Lets use Series constructor - 

In [15]:
s = pd.Series(['round', 'square'], index=['c','b'], name = 'shape')

In [16]:
s

c     round
b    square
Name: shape, dtype: object

Above is the Series we have created, first thing passed in Series method become values of the Series and the second things passed 'index' - the Series index obviously becomes index of the Series(identifier of the rows) and the third thing is name which is identifies of the Series. So this is the Series we created now.
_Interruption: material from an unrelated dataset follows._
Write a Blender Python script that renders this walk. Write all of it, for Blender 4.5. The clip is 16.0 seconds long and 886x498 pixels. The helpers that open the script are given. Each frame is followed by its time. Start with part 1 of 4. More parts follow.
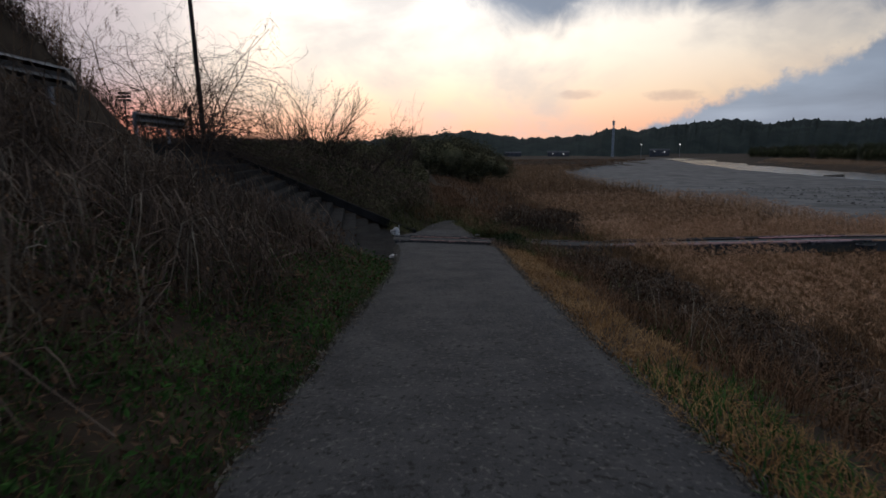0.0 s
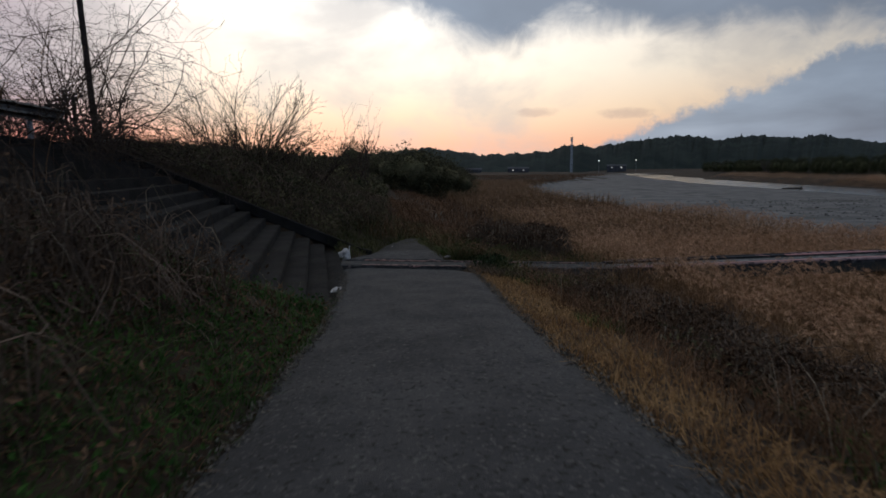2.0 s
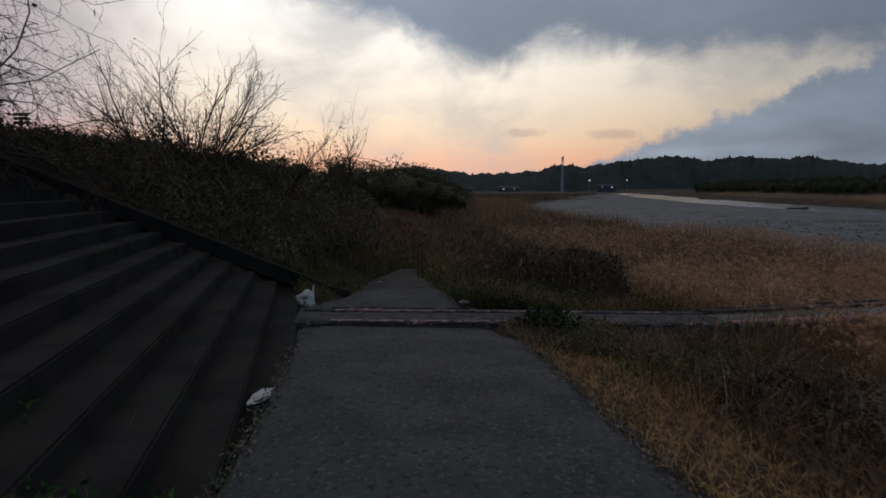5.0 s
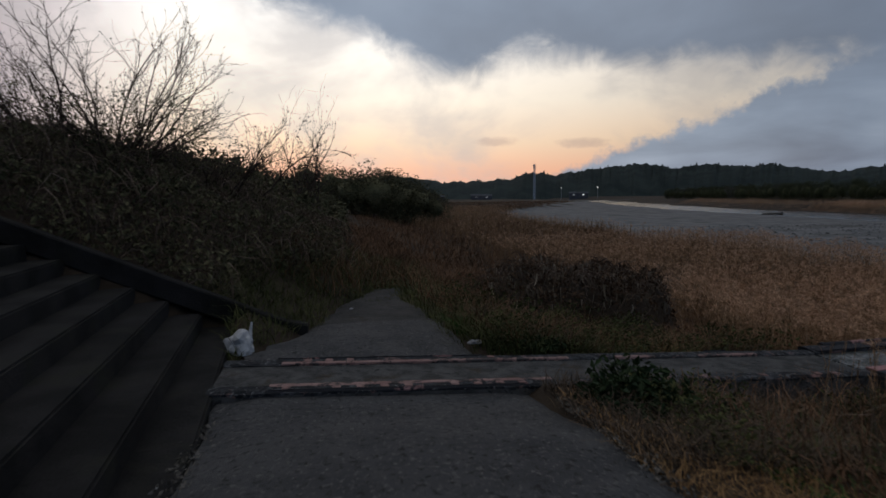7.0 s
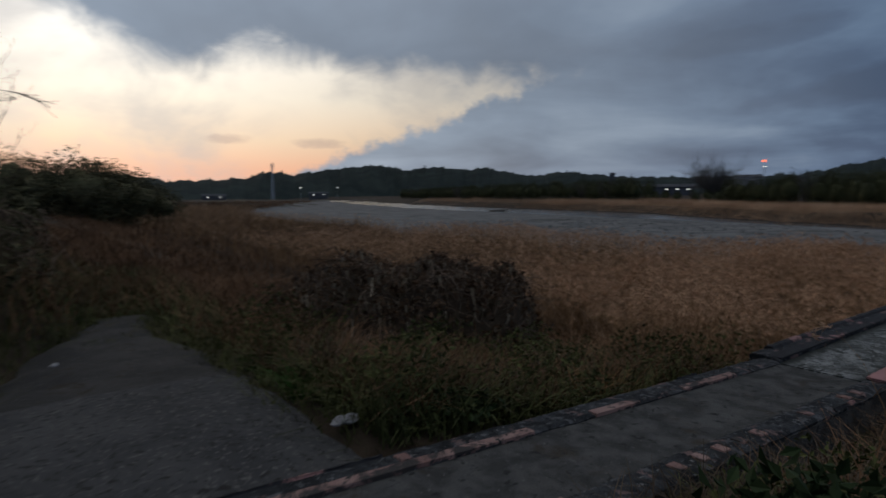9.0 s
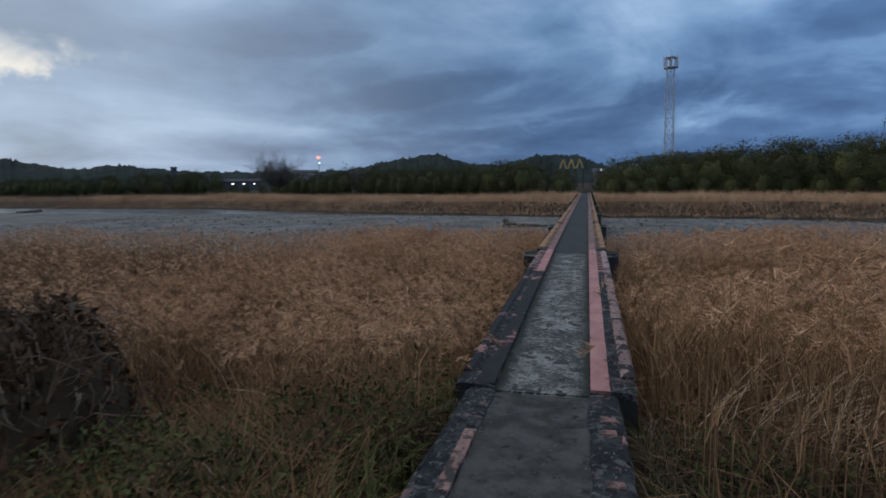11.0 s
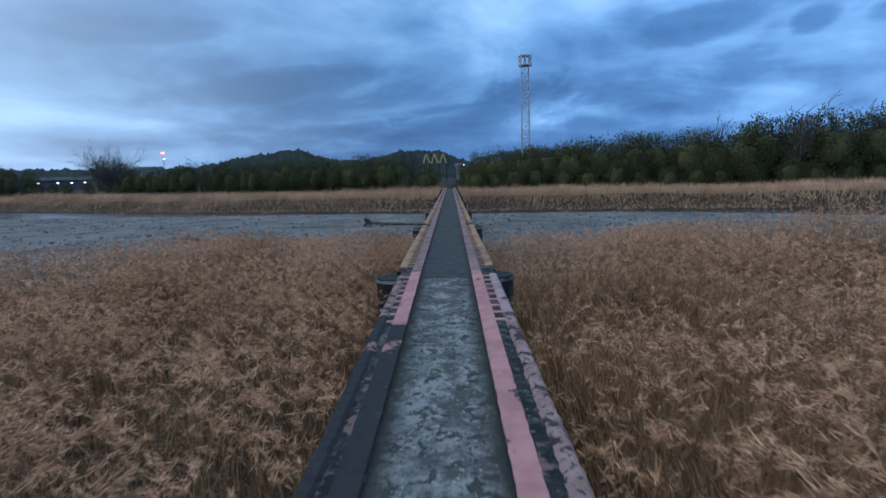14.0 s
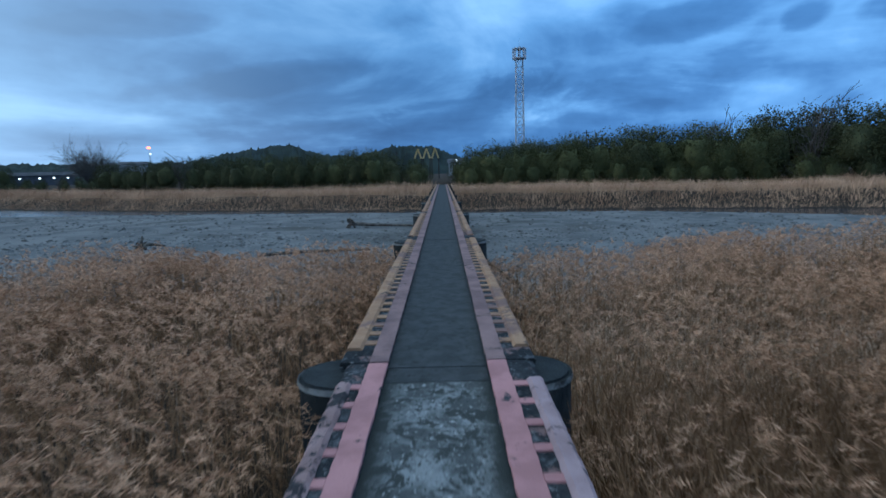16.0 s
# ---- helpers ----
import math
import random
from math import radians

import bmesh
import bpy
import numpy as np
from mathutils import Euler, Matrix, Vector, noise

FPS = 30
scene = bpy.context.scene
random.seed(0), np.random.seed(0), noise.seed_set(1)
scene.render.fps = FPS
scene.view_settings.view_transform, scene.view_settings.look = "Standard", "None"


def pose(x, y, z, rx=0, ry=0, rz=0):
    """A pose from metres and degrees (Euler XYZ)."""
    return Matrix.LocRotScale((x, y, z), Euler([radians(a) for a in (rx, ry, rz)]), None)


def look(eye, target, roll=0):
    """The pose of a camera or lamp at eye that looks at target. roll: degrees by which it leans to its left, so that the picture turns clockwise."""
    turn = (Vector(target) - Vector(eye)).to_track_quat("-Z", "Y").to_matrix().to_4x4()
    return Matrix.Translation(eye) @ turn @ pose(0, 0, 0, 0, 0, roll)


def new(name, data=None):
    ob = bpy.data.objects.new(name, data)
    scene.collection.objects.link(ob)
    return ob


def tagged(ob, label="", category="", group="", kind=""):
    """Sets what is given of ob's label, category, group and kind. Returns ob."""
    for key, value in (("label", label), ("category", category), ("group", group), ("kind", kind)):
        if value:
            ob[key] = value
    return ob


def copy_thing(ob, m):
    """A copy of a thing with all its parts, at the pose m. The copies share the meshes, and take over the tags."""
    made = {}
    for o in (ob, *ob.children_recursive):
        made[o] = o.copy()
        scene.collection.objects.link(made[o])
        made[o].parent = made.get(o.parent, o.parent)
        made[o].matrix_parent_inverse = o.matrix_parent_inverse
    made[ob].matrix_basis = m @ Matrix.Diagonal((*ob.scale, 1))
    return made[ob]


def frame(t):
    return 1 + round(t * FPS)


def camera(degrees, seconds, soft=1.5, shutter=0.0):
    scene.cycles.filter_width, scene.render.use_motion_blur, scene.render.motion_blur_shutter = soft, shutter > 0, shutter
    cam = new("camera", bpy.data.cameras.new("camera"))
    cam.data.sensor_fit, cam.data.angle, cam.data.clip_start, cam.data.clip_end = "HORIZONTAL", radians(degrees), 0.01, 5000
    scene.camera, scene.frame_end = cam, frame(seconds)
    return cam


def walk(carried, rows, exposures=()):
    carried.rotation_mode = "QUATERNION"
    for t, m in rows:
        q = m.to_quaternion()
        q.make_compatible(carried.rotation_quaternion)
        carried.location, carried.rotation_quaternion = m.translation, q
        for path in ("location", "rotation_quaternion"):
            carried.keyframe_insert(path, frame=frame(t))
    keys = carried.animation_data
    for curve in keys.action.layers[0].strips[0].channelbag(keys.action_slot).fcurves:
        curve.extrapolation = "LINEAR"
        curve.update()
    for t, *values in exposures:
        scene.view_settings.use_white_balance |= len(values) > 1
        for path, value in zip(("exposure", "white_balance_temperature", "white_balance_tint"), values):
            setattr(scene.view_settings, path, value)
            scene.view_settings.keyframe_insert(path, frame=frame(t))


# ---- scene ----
cam = camera(74.6, 16.0, soft=1.6, shutter=0.4)
PATH = [
    (0, (0.395, -18.985, 2.976), (0.478, -17.014, 2.646), -0.2),
    (0.5, (0.381, -18.175, 2.872), (0.512, -16.209, 2.532), -0.3),
    (1, (0.411, -17.142, 2.733), (0.561, -15.176, 2.396), -0.2),
    (1.5, (0.464, -15.996, 2.615), (0.647, -14.027, 2.311), -0.4),
    (2, (0.558, -14.958, 2.55), (0.773, -12.988, 2.276), -0.5),
    (2.5, (0.619, -13.945, 2.485), (0.846, -11.973, 2.247), -0.3),
    (3, (0.698, -12.975, 2.37), (0.937, -11.002, 2.152), -0.2),
    (3.5, (0.688, -11.929, 2.29), (0.925, -9.953, 2.093), -0.1),
    (4, (0.668, -10.948, 2.241), (0.911, -8.974, 2.031), -0.1),
    (6.5, (0.812, -6.989, 2.057), (1.106, -5.021, 1.855), -0.5),
    (7, (0.799, -5.998, 1.954), (1.145, -4.036, 1.773), -0.5),
    (7.5, (0.732, -5.015, 1.876), (1.179, -3.074, 1.703), -0.5),
    (8, (0.701, -4.003, 1.756), (1.31, -2.107, 1.581), -0.8),
    (8.5, (0.696, -3.126, 1.666), (1.55, -1.328, 1.476), -0.5),
    (9, (0.861, -2.281, 1.557), (2.011, -0.655, 1.371), -0.4),
    (9.5, (1.105, -1.501, 1.455), (2.573, -0.152, 1.283), -0.1),
    (10, (1.59, -0.887, 1.471), (3.291, 0.15, 1.291), -0.4),
    (10.2, (1.77, -0.742, 1.47), (3.551, 0.148, 1.286), -0.5),
    (12.3, (3.95, -0.03, 1.466), (5.914, 0.195, 1.189), -1.6),
    (12.5, (4.228, -0.022, 1.464), (6.199, 0.166, 1.187), -1.6),
    (13, (4.926, 0.005, 1.436), (6.904, 0.118, 1.163), -1.6),
    (13.5, (5.879, -0.035, 1.422), (7.861, 0.023, 1.159), -1.5),
    (14, (6.739, -0.094, 1.392), (8.724, -0.063, 1.147), -1.6),
    (14.5, (7.784, -0.08, 1.397), (9.77, -0.051, 1.156), -1.6),
    (15, (8.828, -0.066, 1.428), (10.811, -0.032, 1.17), -1.6),
    (15.5, (9.802, -0.052, 1.418), (11.784, -0.035, 1.152), -1.5),
    (16, (10.94, -0.072, 1.412), (12.923, -0.067, 1.152), -1.5),
]
walk(cam, [(t, look(eye, target, roll)) for t, eye, target, roll in PATH],
     [(0, 0.0, 6500, 10), (1.5, -0.03, 6500, 9), (2.4, -0.08, 6500, 8), (3.5, -0.33, 6500, 8), (7, -0.2, 6500, 9), (9, -0.15, 6500, 7), (9.5, -0.13, 6450, 6),
      (10, 0.1, 6400, 5), (12.5, 1.2, 5800, 4), (14, 1.15, 5250, -1), (15.3, 1.03, 4980, -5), (16, 1.06, 4850, -7)])

# ---- sky and sun ----
def node(nt, kind, **kw):
    n = nt.nodes.new(kind)
    for k, v in kw.items():
        if k == "op": n.operation = v
        elif k == "blend": n.blend_type = v
    return n


class Nodes:
    """Short forms for wiring shader nodes."""
    def __init__(self, nt):
        self.nt = nt

    def put(self, socket, v):
        if isinstance(v, bpy.types.NodeSocket):
            self.nt.links.new(v, socket)
        elif v is not None:
            socket.default_value = v

    def m(self, op, a, b=None, c=None):
        n = node(self.nt, "ShaderNodeMath", op=op)
        for s, v in zip(n.inputs, (a, b, c)):
            self.put(s, v)
        return n.outputs[0]

    def step(self, v, lo, hi, to_lo=0.0, to_hi=1.0):
        n = node(self.nt, "ShaderNodeMapRange")
        n.interpolation_type = "SMOOTHSTEP"
        for s, x in zip(n.inputs, (v, lo, hi, to_lo, to_hi)):
            self.put(s, x)
        return n.outputs[0]

    def mix(self, f, a, b, blend="MIX"):
        n = self.nt.nodes.new("ShaderNodeMix")
        n.data_type, n.blend_type = "RGBA", blend
        self.put(n.inputs[0], f)
        for s, v in ((n.inputs[6], a), (n.inputs[7], b)):
            self.put(s, (*v, 1) if isinstance(v, tuple) and len(v) == 3 else v)
        return n.outputs[2]

    def noise(self, vec, scale, detail=4, rough=0.55, distort=0.0):
        n = self.nt.nodes.new("ShaderNodeTexNoise")
        self.put(n.inputs["Vector"], vec)
        n.inputs["Scale"].default_value, n.inputs["Detail"].default_value = scale, detail
        n.inputs["Roughness"].default_value, n.inputs["Distortion"].default_value = rough, distort
        return n.outputs[0]

    def vec(self, x, y, z):
        n = self.nt.nodes.new("ShaderNodeCombineXYZ")
        for s, v in zip(n.inputs, (x, y, z)):
            self.put(s, v)
        return n.outputs[0]

    def map(self, vec, scale):
        n = self.nt.nodes.new("ShaderNodeMapping")
        self.put(n.inputs[0], vec)
        n.inputs[3].default_value = scale
        return n.outputs[0]

    def ramp(self, v, stops):
        n = self.nt.nodes.new("ShaderNodeValToRGB")
        e = n.color_ramp.elements
        while len(e) < len(stops):
            e.new(0.5)
        for el, (p, c) in zip(e, stops):
            el.position, el.color = p, (*c, 1)
        self.put(n.inputs[0], v)
        return n.outputs[0]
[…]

Lets see how Dataframe look like before we attach a new Series to it:

In [17]:
DF

Unnamed: 0,id,color
a,100,red
b,101,blue
c,102,red


This is dataframe, we have got id and color and a, b, c. Lets combine a Series with a dataframe is to concatenate them using pandas concate(), a top-level function and pass a list of objects to concatenate:

In [18]:
pd.concat([DF, s], axis=1)
#concatenate side by side, so axis =1 whereas if we wanted to concatenate rows then axis=0

Unnamed: 0,id,color,shape
a,100,red,
b,101,blue,square
c,102,red,round


3 things to notice: 
-> Name of the Series, became the column name when added to DF.
-> Series is aligned to DF by index, b is square and c is round.
-> index a says shape is NaN which is missing value.